● Dataset excerpt:

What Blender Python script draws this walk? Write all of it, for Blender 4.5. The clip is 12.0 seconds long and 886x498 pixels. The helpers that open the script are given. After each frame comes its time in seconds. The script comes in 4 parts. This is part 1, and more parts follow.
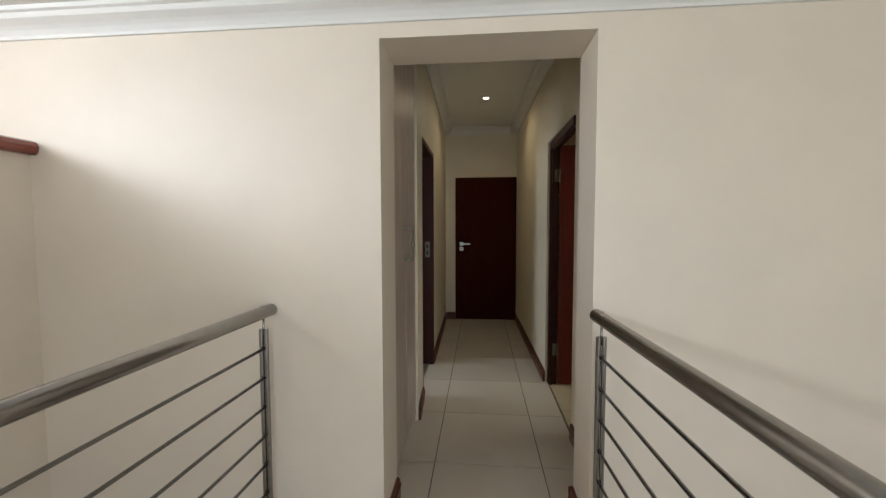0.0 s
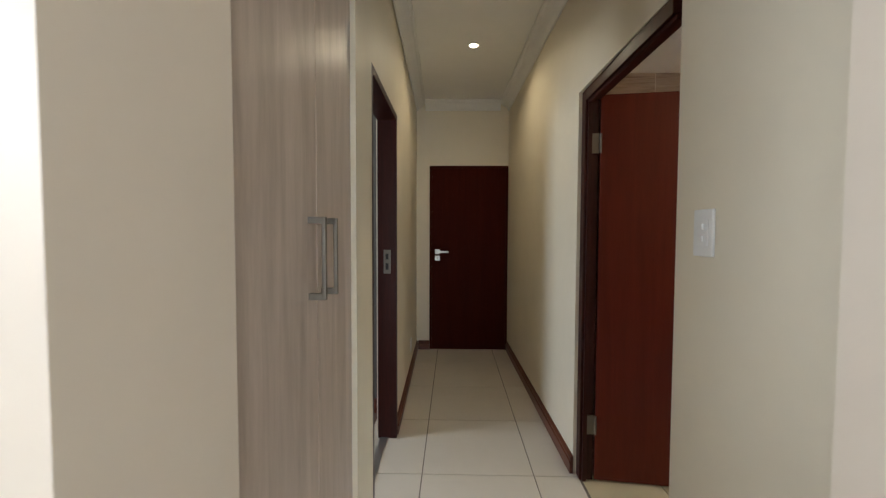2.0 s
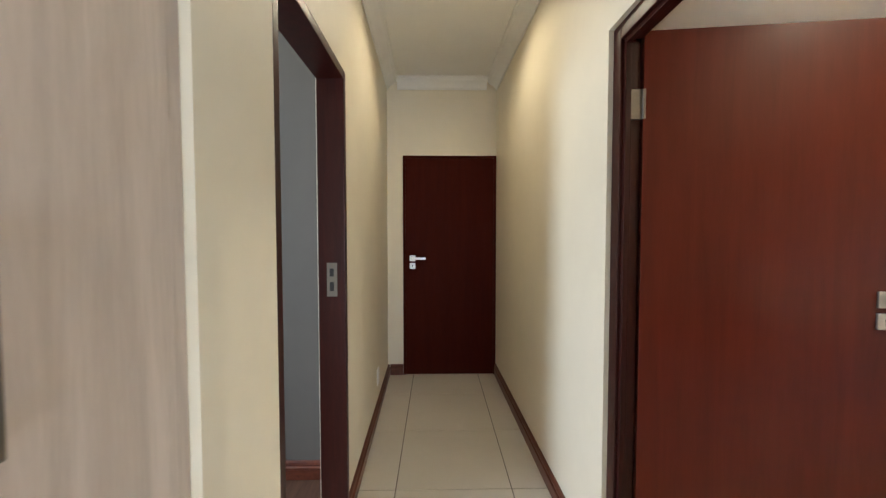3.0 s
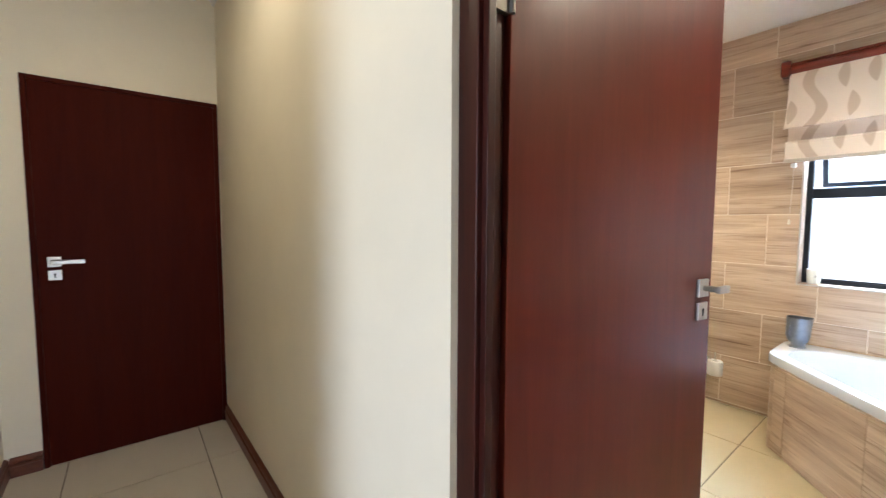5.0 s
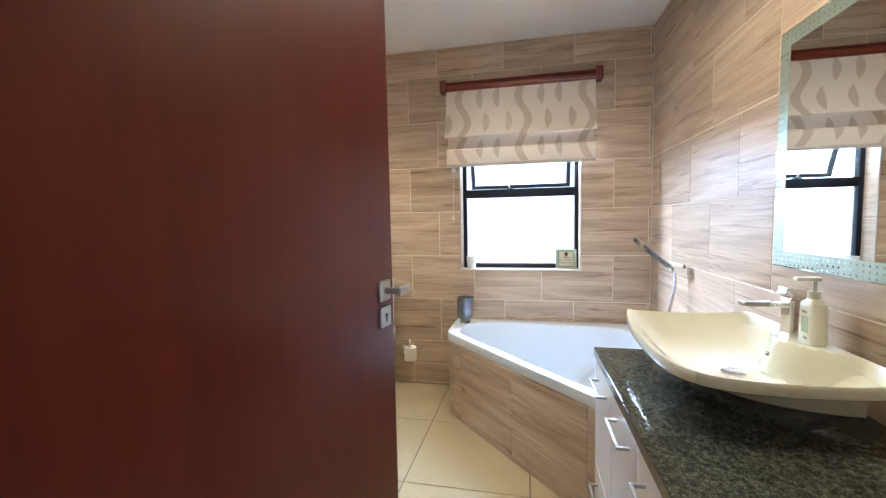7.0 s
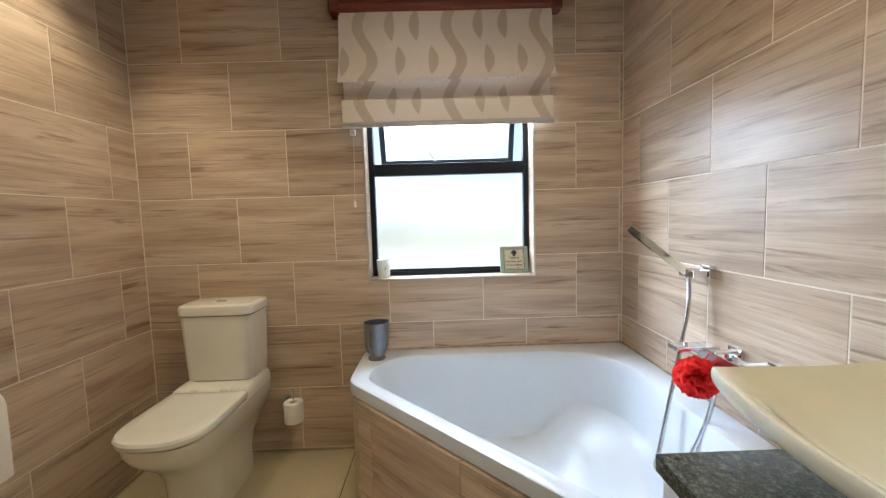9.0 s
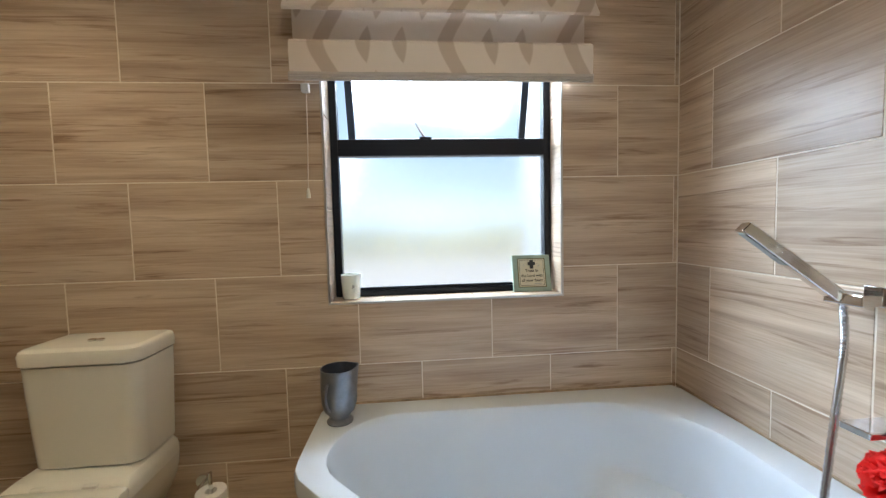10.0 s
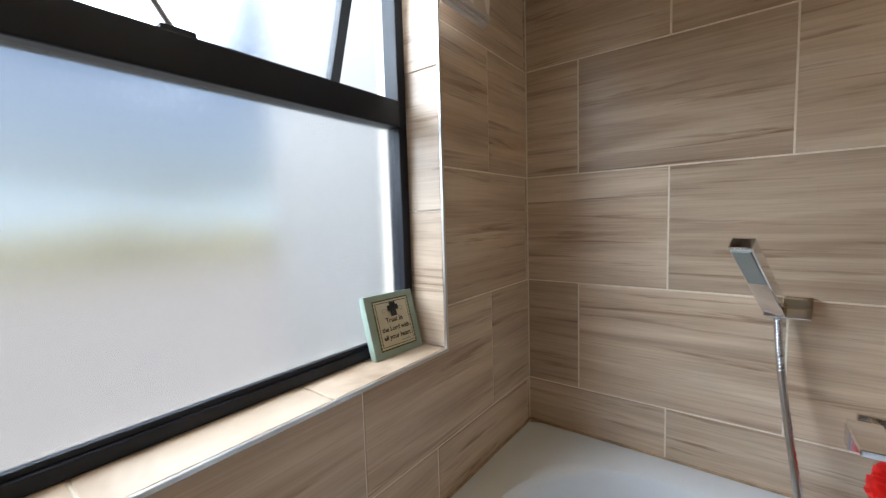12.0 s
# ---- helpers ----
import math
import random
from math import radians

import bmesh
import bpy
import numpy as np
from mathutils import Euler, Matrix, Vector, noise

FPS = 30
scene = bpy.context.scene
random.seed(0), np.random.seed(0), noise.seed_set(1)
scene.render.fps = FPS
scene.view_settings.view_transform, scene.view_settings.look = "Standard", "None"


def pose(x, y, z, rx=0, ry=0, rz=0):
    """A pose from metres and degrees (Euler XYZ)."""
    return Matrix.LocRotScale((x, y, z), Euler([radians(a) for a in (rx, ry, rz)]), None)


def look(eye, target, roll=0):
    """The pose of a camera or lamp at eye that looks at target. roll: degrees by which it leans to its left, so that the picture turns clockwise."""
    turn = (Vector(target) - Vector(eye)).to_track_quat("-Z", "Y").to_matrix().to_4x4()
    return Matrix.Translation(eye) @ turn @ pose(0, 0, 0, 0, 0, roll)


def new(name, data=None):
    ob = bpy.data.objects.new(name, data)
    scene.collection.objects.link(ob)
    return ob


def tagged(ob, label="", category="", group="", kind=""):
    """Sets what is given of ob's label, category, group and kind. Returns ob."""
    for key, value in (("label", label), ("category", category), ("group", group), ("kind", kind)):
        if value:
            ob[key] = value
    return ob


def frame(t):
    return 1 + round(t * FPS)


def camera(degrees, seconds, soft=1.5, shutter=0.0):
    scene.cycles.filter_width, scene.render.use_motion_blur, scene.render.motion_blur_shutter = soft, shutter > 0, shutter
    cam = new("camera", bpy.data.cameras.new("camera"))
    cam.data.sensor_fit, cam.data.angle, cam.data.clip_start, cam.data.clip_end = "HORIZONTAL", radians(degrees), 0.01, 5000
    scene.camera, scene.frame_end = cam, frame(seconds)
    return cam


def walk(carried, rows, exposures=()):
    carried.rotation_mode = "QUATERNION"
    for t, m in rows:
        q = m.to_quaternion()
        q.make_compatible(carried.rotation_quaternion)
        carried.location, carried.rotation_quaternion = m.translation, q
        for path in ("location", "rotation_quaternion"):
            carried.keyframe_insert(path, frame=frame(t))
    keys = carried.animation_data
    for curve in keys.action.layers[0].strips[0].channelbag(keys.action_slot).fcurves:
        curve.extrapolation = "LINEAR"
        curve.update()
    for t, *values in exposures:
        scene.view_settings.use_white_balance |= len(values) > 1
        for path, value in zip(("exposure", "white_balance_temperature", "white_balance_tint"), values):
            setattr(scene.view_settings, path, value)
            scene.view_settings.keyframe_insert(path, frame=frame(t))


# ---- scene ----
cam = camera(96.4, 12.0, soft=1.3, shutter=0.15)
PATH = [
    (0, (-0.066, -0.028, 1.357), (-0.249, 1.96, 1.244), -0.1),
    (0.5, (-0.101, 0.217, 1.345), (-0.261, 2.208, 1.235), 0.2),
    (1, (-0.135, 0.539, 1.329), (-0.269, 2.531, 1.226), 0.2),
    (1.5, (-0.123, 0.924, 1.326), (-0.229, 2.919, 1.225), 0.3),
    (2, (-0.158, 1.3, 1.318), (-0.205, 3.298, 1.236), 0.2),
    (2.5, (-0.169, 1.647, 1.336), (-0.179, 3.645, 1.254), 0.2),
    (2.7, (-0.146, 1.798, 1.343), (-0.149, 3.796, 1.262), 0.1),
    (4.5, (-0.039, 2.751, 1.328), (0.79, 4.567, 1.201), 0.2),
    (5, (-0.004, 2.819, 1.322), (1.232, 4.385, 1.186), 0.2),
    (5.5, (0.024, 2.846, 1.314), (1.584, 4.088, 1.169), -0.1),
    (6, (0.075, 2.861, 1.316), (1.846, 3.778, 1.164), -0.5),
    (6.5, (0.199, 2.878, 1.312), (2.086, 3.523, 1.16), -0.6),
    (7, (0.358, 2.887, 1.308), (2.307, 3.31, 1.167), -1.1),
    (7.2, (0.42, 2.888, 1.296), (2.385, 3.239, 1.178), -1.7),
    (8.8, (1.204, 2.993, 1.261), (3.197, 3.014, 1.095), -1.6),
    (9, (1.286, 3.029, 1.249), (3.279, 3.004, 1.09), -1.7),
    (9.5, (1.594, 3.037, 1.22), (3.586, 2.967, 1.064), -1.4),
    (10, (1.899, 3.103, 1.21), (3.888, 2.931, 1.087), -1.4),
    (10.5, (2.173, 3.153, 1.237), (4.133, 2.78, 1.094), -1.2),
    (11, (2.41, 3.248, 1.265), (4.244, 2.462, 1.124), -1.4),
    (11.5, (2.637, 3.279, 1.261), (4.201, 2.041, 1.11), -1.6),
    (12, (2.786, 3.287, 1.257), (3.993, 1.7, 1.098), -1.7),
]
walk(cam, [(t, look(eye, target, roll)) for t, eye, target, roll in PATH],
     exposures=[(0.0, 0.80, 6400, 10), (0.5, 0.80, 6400, 10), (1.5, 1.12, 6300, 11), (2.7, 2.2, 6000, 10), (4.3, 2.8, 5800, 12), (5.0, 2.6, 5700, 12), (5.5, 2.48, 5700, 12), (6.5, 2.12, 5500, 12),
                (7.2, 2.05, 5500, 10), (8.8, 1.45, 6000, 10), (9.5, 1.25, 6100, 10), (10.0, 1.05, 6100, 9), (10.5, 0.82, 6000, 7), (11.0, 0.70, 5600, 4), (11.5, 0.62, 5900, 6), (12.0, 0.36, 6600, 12)])

# ---- world and light ----
world = bpy.data.worlds.new("sky")
scene.world = world
world.use_nodes = True
wn = world.node_tree.nodes
sky = wn.new("ShaderNodeTexSky")
sky.sky_type = "NISHITA"
sky.sun_disc = False
sky.dust_density = 4.0
sky.sun_elevation, sky.sun_rotation = radians(51), radians(-7)
world.node_tree.links.new(sky.outputs[0], wn["Background"].inputs[0])
wn["Background"].inputs[1].default_value = 0.15


def area_lamp(name, eye, target, sx, sy, watts, col):
    d = bpy.data.lights.new(name, "AREA")
    d.shape, d.size, d.size_y, d.energy, d.color = "RECTANGLE", sx, sy, watts, col
    ob = new(name, d)
    ob.matrix_world = look(eye, target)
    return ob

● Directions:
Without the pictures, print the whole listing exactly as given.

● Task answer:
What Blender Python script draws this walk? Write all of it, for Blender 4.5. The clip is 12.0 seconds long and 886x498 pixels. The helpers that open the script are given. After each frame comes its time in seconds. The script comes in 4 parts. This is part 1, and more parts follow.
0.0 s
2.0 s
3.0 s
5.0 s
7.0 s
9.0 s
10.0 s
12.0 s
# ---- helpers ----
import math
import random
from math import radians

import bmesh
import bpy
import numpy as np
from mathutils import Euler, Matrix, Vector, noise

FPS = 30
scene = bpy.context.scene
random.seed(0), np.random.seed(0), noise.seed_set(1)
scene.render.fps = FPS
scene.view_settings.view_transform, scene.view_settings.look = "Standard", "None"


def pose(x, y, z, rx=0, ry=0, rz=0):
    """A pose from metres and degrees (Euler XYZ)."""
    return Matrix.LocRotScale((x, y, z), Euler([radians(a) for a in (rx, ry, rz)]), None)


def look(eye, target, roll=0):
    """The pose of a camera or lamp at eye that looks at target. roll: degrees by which it leans to its left, so that the picture turns clockwise."""
    turn = (Vector(target) - Vector(eye)).to_track_quat("-Z", "Y").to_matrix().to_4x4()
    return Matrix.Translation(eye) @ turn @ pose(0, 0, 0, 0, 0, roll)


def new(name, data=None):
    ob = bpy.data.objects.new(name, data)
    scene.collection.objects.link(ob)
    return ob


def tagged(ob, label="", category="", group="", kind=""):
    """Sets what is given of ob's label, category, group and kind. Returns ob."""
    for key, value in (("label", label), ("category", category), ("group", group), ("kind", kind)):
        if value:
            ob[key] = value
    return ob


def frame(t):
    return 1 + round(t * FPS)


def camera(degrees, seconds, soft=1.5, shutter=0.0):
    scene.cycles.filter_width, scene.render.use_motion_blur, scene.render.motion_blur_shutter = soft, shutter > 0, shutter
    cam = new("camera", bpy.data.cameras.new("camera"))
    cam.data.sensor_fit, cam.data.angle, cam.data.clip_start, cam.data.clip_end = "HORIZONTAL", radians(degrees), 0.01, 5000
    scene.camera, scene.frame_end = cam, frame(seconds)
    return cam


def walk(carried, rows, exposures=()):
    carried.rotation_mode = "QUATERNION"
    for t, m in rows:
        q = m.to_quaternion()
        q.make_compatible(carried.rotation_quaternion)
        carried.location, carried.rotation_quaternion = m.translation, q
        for path in ("location", "rotation_quaternion"):
            carried.keyframe_insert(path, frame=frame(t))
    keys = carried.animation_data
    for curve in keys.action.layers[0].strips[0].channelbag(keys.action_slot).fcurves:
        curve.extrapolation = "LINEAR"
        curve.update()
    for t, *values in exposures:
        scene.view_settings.use_white_balance |= len(values) > 1
        for path, value in zip(("exposure", "white_balance_temperature", "white_balance_tint"), values):
            setattr(scene.view_settings, path, value)
            scene.view_settings.keyframe_insert(path, frame=frame(t))


# ---- scene ----
cam = camera(96.4, 12.0, soft=1.3, shutter=0.15)
PATH = [
    (0, (-0.066, -0.028, 1.357), (-0.249, 1.96, 1.244), -0.1),
    (0.5, (-0.101, 0.217, 1.345), (-0.261, 2.208, 1.235), 0.2),
    (1, (-0.135, 0.539, 1.329), (-0.269, 2.531, 1.226), 0.2),
    (1.5, (-0.123, 0.924, 1.326), (-0.229, 2.919, 1.225), 0.3),
    (2, (-0.158, 1.3, 1.318), (-0.205, 3.298, 1.236), 0.2),
    (2.5, (-0.169, 1.647, 1.336), (-0.179, 3.645, 1.254), 0.2),
    (2.7, (-0.146, 1.798, 1.343), (-0.149, 3.796, 1.262), 0.1),
    (4.5, (-0.039, 2.751, 1.328), (0.79, 4.567, 1.201), 0.2),
    (5, (-0.004, 2.819, 1.322), (1.232, 4.385, 1.186), 0.2),
    (5.5, (0.024, 2.846, 1.314), (1.584, 4.088, 1.169), -0.1),
    (6, (0.075, 2.861, 1.316), (1.846, 3.778, 1.164), -0.5),
    (6.5, (0.199, 2.878, 1.312), (2.086, 3.523, 1.16), -0.6),
    (7, (0.358, 2.887, 1.308), (2.307, 3.31, 1.167), -1.1),
    (7.2, (0.42, 2.888, 1.296), (2.385, 3.239, 1.178), -1.7),
    (8.8, (1.204, 2.993, 1.261), (3.197, 3.014, 1.095), -1.6),
    (9, (1.286, 3.029, 1.249), (3.279, 3.004, 1.09), -1.7),
    (9.5, (1.594, 3.037, 1.22), (3.586, 2.967, 1.064), -1.4),
    (10, (1.899, 3.103, 1.21), (3.888, 2.931, 1.087), -1.4),
    (10.5, (2.173, 3.153, 1.237), (4.133, 2.78, 1.094), -1.2),
    (11, (2.41, 3.248, 1.265), (4.244, 2.462, 1.124), -1.4),
    (11.5, (2.637, 3.279, 1.261), (4.201, 2.041, 1.11), -1.6),
    (12, (2.786, 3.287, 1.257), (3.993, 1.7, 1.098), -1.7),
]
walk(cam, [(t, look(eye, target, roll)) for t, eye, target, roll in PATH],
     exposures=[(0.0, 0.80, 6400, 10), (0.5, 0.80, 6400, 10), (1.5, 1.12, 6300, 11), (2.7, 2.2, 6000, 10), (4.3, 2.8, 5800, 12), (5.0, 2.6, 5700, 12), (5.5, 2.48, 5700, 12), (6.5, 2.12, 5500, 12),
                (7.2, 2.05, 5500, 10), (8.8, 1.45, 6000, 10), (9.5, 1.25, 6100, 10), (10.0, 1.05, 6100, 9), (10.5, 0.82, 6000, 7), (11.0, 0.70, 5600, 4), (11.5, 0.62, 5900, 6), (12.0, 0.36, 6600, 12)])

# ---- world and light ----
world = bpy.data.worlds.new("sky")
scene.world = world
world.use_nodes = True
wn = world.node_tree.nodes
sky = wn.new("ShaderNodeTexSky")
sky.sky_type = "NISHITA"
sky.sun_disc = False
sky.dust_density = 4.0
sky.sun_elevation, sky.sun_rotation = radians(51), radians(-7)
world.node_tree.links.new(sky.outputs[0], wn["Background"].inputs[0])
wn["Background"].inputs[1].default_value = 0.15


def area_lamp(name, eye, target, sx, sy, watts, col):
    d = bpy.data.lights.new(name, "AREA")
    d.shape, d.size, d.size_y, d.energy, d.color = "RECTANGLE", sx, sy, watts, col
    ob = new(name, d)
    ob.matrix_world = look(eye, target)
    return ob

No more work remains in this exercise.